I didn’t watch the Kentucky Derby but I read almost every article there was on the story of the winner, California Chrome. I’m no stranger to race tracks considering my family has been taking me since I was little. I learned how to handicap a horse when I was around 8 from my Grandfather at Pimlico. My parents are also big on the horse racing and can be seen regularly at Saratoga in the summer as well as Gulfstream in Florida.
My father finds it relaxing to handicap horses. He spends hours calculating the stats and figuring out how the conditions of the track will affect the horses. I think he enjoys this so much because he has a very scientific mind, he’s a doctor. If my Dad is reading this, no, Dad, I do not think you have a gambling problem and I love you very much.
I never really got into horse racing but I did have a little gambling problem (poker) about 9 years ago. You know you may belong in Gamblers Anonymous when you’re kicked out of the Excalibur Hotel’s casino for fighting with a fat woman while drunk and also counting cards at a poker table. It was one of the most humiliating times of my life. I’m now 9 years clean and sober and haven’t gambled in that time as well. The worst part about that story is that I’m banned from one of the cheesiest hotels on the strip. It would have been more glamorous if I got booted from Paris Hotel or Caesars.
For the past nine years I’ve really worked hard on myself and have gotten my life back on track. I’m so far away from the girl I was who got kicked out of a really crappy casino in Vegas and I’m not the girl who used to sleep in her car while going through a divorce from my questionably gay ex husband. This brings me to the point of why I love California Chrome’s story so much. I love an underdog, being one myself.
The owners of California Chrome are Steve Coburn and Perry Martin. They’re just two average Joes. Coburn worked for a company in Nevada that makes magnetic tape for credit cards and Martin owns a California lab that tests air bags and landing gear. They worked 9 to 5 jobs and are everyday working men. You wouldn’t see them wearing plaid pants and Izod shirts at the country club with their kids named Muffy and Brad.
They scraped together $10,000 to get California Chrome. They were lucky and got their horse to the barn of Art Sherman, who at 77 became the horse’s trainer. Art Sherman started off as a jockey then became a trainer in 1980. “I never had the big stables or the moneyed people behind me, just mom and pop operations and people that’s always good friends,” he said. ” … It’s a different ballgame for me. Beating all the big boys and maybe they had their doubts that this horse wasn’t a runner … When you run against him you find out.

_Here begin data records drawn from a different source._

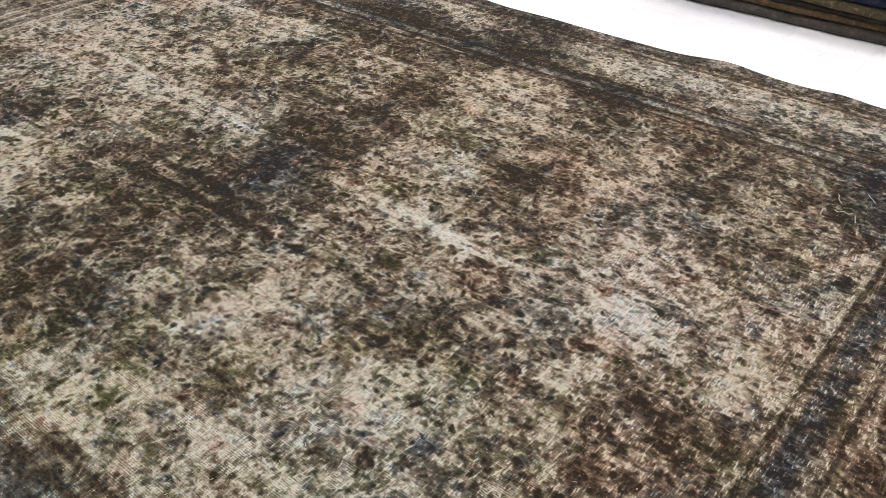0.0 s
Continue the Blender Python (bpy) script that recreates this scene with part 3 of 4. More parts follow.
def rug_dye(x, y):
    """How pale, blue and rusty the rug is at each place."""
    wx = x + 0.014 * (grid_noise(rng_a, x, y, 0.06, 0.06) - 0.5) * 2
    wy = y + 0.014 * (grid_noise(rng_b, x, y, 0.06, 0.06) - 0.5) * 2
    wx = wx + 0.004 * (grid_noise(rng_c, x, y, 0.019, 0.019) - 0.5) * 2
    wy = wy + 0.004 * (grid_noise(rng_d, x, y, 0.019, 0.019) - 0.5) * 2
    # the field: clumps of faded flowers and leaves on a worn ground
    tilt = wx * 0.8 + wy * 0.6, wy * 0.8 - wx * 0.6
    slant = wx * 0.35 - wy * 0.94, wx * 0.94 + wy * 0.35
    clump = 1.15 * (grid_noise(rng_c, tilt[0], tilt[1], 0.036, 0.028) - 0.5)
    clump += 1.00 * (grid_noise(rng_d, slant[0], slant[1], 0.0150, 0.0125) - 0.5)
    clump += 0.60 * (grid_noise(rng_f, wx, wy, 0.0082, 0.0076) - 0.5)
    pale = 0.555 + 0.215 * np.tanh(clump / 0.36)
    pale += 0.22 * (grid_noise(rng_e, tilt[0], tilt[1], 0.105, 0.085) - 0.5)
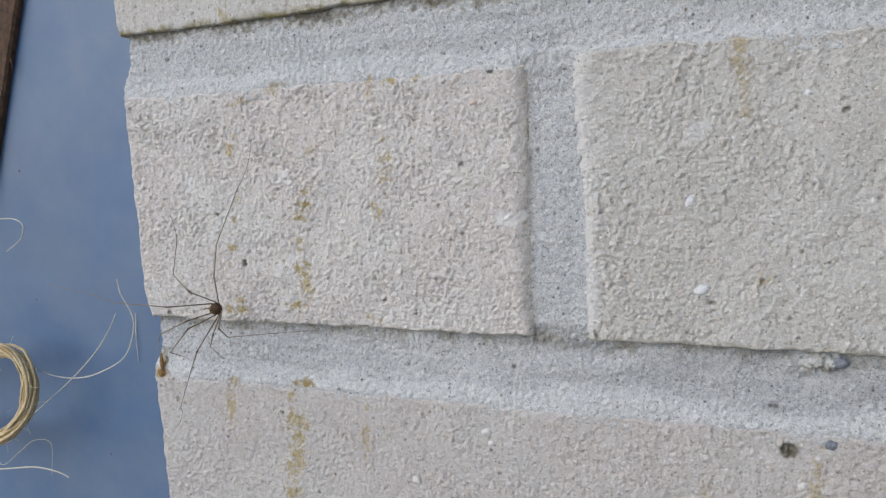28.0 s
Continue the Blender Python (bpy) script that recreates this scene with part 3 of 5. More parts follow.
def box(bm, x0, x1, y0, y1, z0, z1):
    r = bmesh.ops.create_cube(bm, size=1.0)
    bmesh.ops.scale(bm, vec=(x1 - x0, y1 - y0, z1 - z0), verts=r["verts"])
    bmesh.ops.translate(bm, vec=((x0 + x1) / 2, (y0 + y1) / 2, (z0 + z1) / 2), verts=r["verts"])
    return r["verts"]


def plain_brick(length):
    """A brick off the walk, its face at y = 0 and its lower left corner at the origin."""
    bm = bmesh.new()
    box(bm, 0, length, 0, 0.10, 0, 0.0575)
    bmesh.ops.bevel(bm, geom=bm.edges[:], offset=0.0022, segments=2, affect="EDGES")
    me = bpy.data.meshes.new("brick")
    bm.to_mesh(me)
    bm.free()
    me.materials.append(BRICK)
    return me


PITCH = 0.0727


def build_wall():
    wall = tagged(new("wall_brick"), "weathered cream brick wall corner with pale grey mortar", "wall", kind="structure")
    for row in NEAR.values():
        near_brick(*row, wall)
    near_mortar(wall)
    bm = bmesh.new()
    box(bm, 0.0055, 1.52, 0.0075, 0.21, -0.80, 1.315)
    part("mortar_core", bm, MORTAR, wall)
    whole, half = plain_brick(0.2045), plain_brick(0.1034)
    for k in range(-11, 18):
        z = k * PITCH
        xs, x = [], 0.0006
        if k % 2 == 0:
            xs.append((x, half))
            x += 0.1165
        while x < 1.40:
            xs.append((x, whole))
            x += 0.2165
        for x, me in xs:
            if k in (-1, 0, 1) and x < 0.33 - 0.01 * abs(k):
                continue
            if 0.36 < x < 0.40:
                continue
            ob = new("brick", me)
            ob.parent, ob.location = wall, (x, 0, z)
    return wall


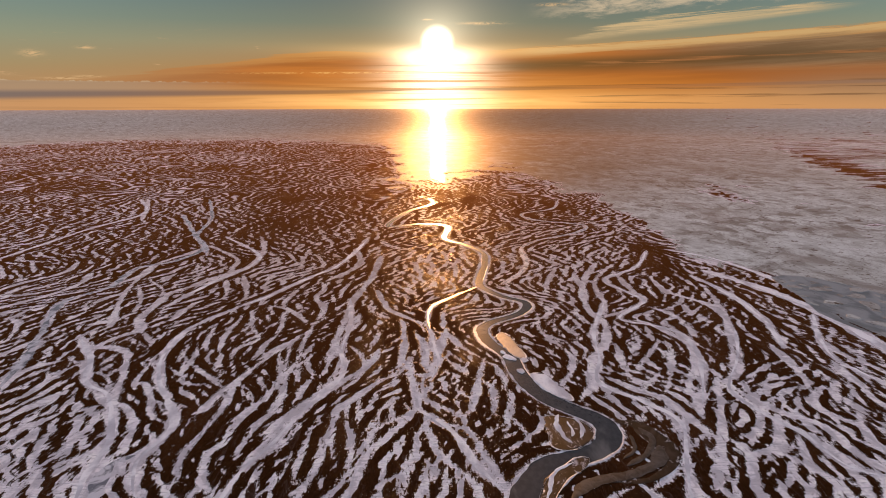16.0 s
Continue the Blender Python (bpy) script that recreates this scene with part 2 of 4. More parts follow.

He’s the real McCoy.’ Art said about Chrome and the Kentucky Derby.
Earlier in the week before the Kentucky Derby, Sherman visited the grave of Swaps, the 1955 Derby winner who he accompanied to the Kentucky Derby an exercise rider. He said he said a prayer, asking that California Chrome run as well as Swaps did. We all know what the power of prayer can do.
Coburn, one of the owners of California Chrome said, “we knew within our souls what kind of horse we had.”
Yeah this horse had destiny all over it. When you live in the spiritual world as I do, your gut instinct is God and God was taking care of this horse, its trainer and their owners all the way to the winners circle; past the wealthy upper class owners of the other horses. The tears of gratitude fell from the faces of everyone involved with California Chrome. The horse also brought glorious sunshine to the Kentucky Derby compared to last year’s chilly, overcast and rainy weather.
It was California Chrome’s destiny to win the Kentucky Derby. The horse is a true miracle, making the seemingly impossible, possible for a bunch of regular guys with big dreams. Miracles happen every day if you have faith and believe in them. To quote Wayne Dyer, “I’m realistic, I expect miracles.”